Danish Crown Factory Rochdale. The biggest pork producer in Europe, ‘Danish Crown’ is opening up its first, since the sale of Tulip to JBS’ Pilgrim Pride in 2019, new processing facility in Rochdale in the Greater Manchester area, which will be solely supplied with Danish pork, to offer a lower price point than British producers. (Reuters, 2022) In 2021, Danish Crown was forced to drop ‘climate-controlled pig’ label [after a greenwashing row in Denmark after Greenpeace Denmark complained to consumers Ombudsman, accusing the company of greenwashing and misleading marketing]. In June 2021, three Denmark-based non-profit organisations filed Denmark’s first climate lawsuit against Danish Crown, accusing the company of spreading false claims about the climate impact of meat. A new investigation revealed in November 2023, that a report about the climate footprint of pork was changed at Danish Crown’s request, before it was published by Aarhus University in October 2019. The lawsuit continues.
Cargill Tower, Seaforth, Liverpool Docks. The UK imports around 3 million tonnes of soya each year to feed chickens, pigs and dairy cows. Two thirds of UK soya imports come from countries in South America, where its expansion drives deforestation and human rights abuses. Liverpool docks is the main gateway for soya entering the UK via Cargill, a major industrial supplier of animal feed. The largest US privately held company and biggest importer of soya into the UK, Cargill reached its highest revenue ever in its 158-year history in 2022 at about $177 billion.
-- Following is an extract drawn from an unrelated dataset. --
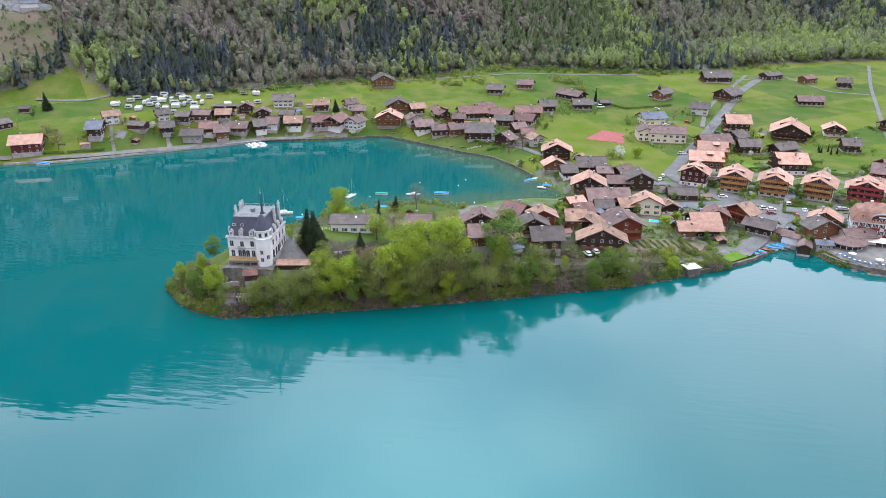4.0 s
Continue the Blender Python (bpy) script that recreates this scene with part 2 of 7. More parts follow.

A recent investigation linked chicken and pork products sold in Tesco stores and fed on Cargill’s soy to the recent, illegal fires and deforestation of 400 hectares of Brazilian Amazon rainforest, equivalent to 560 Wembley football pitches, and the loss of more than 220,000 trees (Mighty Earth, 2023). A ‘soy moratorium’ was agreed by Cargill and soya traders in 2006 to avoid sourcing from destroyed areas in the Brazilian Amazon. The rapid expansion of the soya industry, however, continued at the expense of deforestation elsewhere in some of the most biodiverse ecosystems on earth and linked to human rights abuses.